• OBJECTIVE
Set out each line from the following listing that includes the word "with".

• COLLECTED MATERIAL
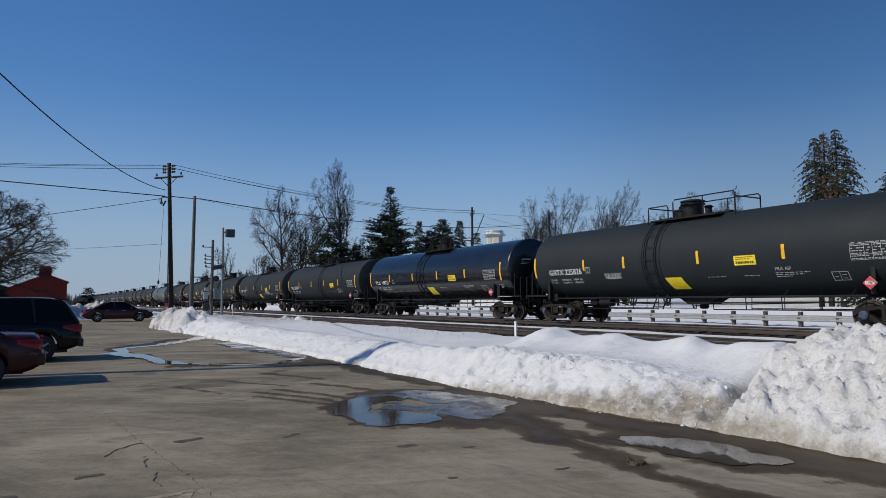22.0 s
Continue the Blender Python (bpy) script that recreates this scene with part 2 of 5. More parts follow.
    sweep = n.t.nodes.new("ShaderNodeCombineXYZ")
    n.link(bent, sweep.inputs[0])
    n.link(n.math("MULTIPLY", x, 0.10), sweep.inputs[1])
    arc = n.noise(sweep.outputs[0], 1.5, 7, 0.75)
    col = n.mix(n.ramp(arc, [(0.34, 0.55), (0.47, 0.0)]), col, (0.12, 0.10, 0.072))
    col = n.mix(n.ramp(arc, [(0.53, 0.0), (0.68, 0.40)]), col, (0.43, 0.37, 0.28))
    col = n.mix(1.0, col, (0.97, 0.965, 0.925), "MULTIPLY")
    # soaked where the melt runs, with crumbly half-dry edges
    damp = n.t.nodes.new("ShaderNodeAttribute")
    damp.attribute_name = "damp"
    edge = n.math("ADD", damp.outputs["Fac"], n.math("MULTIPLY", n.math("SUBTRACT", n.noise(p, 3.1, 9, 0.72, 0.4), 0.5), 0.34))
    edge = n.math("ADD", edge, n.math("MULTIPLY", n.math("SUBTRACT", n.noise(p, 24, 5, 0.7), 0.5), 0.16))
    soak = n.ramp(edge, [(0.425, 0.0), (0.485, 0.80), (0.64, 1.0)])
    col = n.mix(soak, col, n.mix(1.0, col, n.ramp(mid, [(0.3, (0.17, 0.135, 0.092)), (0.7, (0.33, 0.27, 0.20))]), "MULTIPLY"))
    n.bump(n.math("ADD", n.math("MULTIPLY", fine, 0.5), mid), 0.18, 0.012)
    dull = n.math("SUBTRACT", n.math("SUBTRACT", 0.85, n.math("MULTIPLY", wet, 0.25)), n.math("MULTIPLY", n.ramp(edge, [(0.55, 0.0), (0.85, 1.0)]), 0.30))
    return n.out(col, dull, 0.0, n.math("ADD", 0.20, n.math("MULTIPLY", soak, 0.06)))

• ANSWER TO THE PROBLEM
Continue the Blender Python (bpy) script that recreates this scene with part 2 of 5. More parts follow.
    # soaked where the melt runs, with crumbly half-dry edges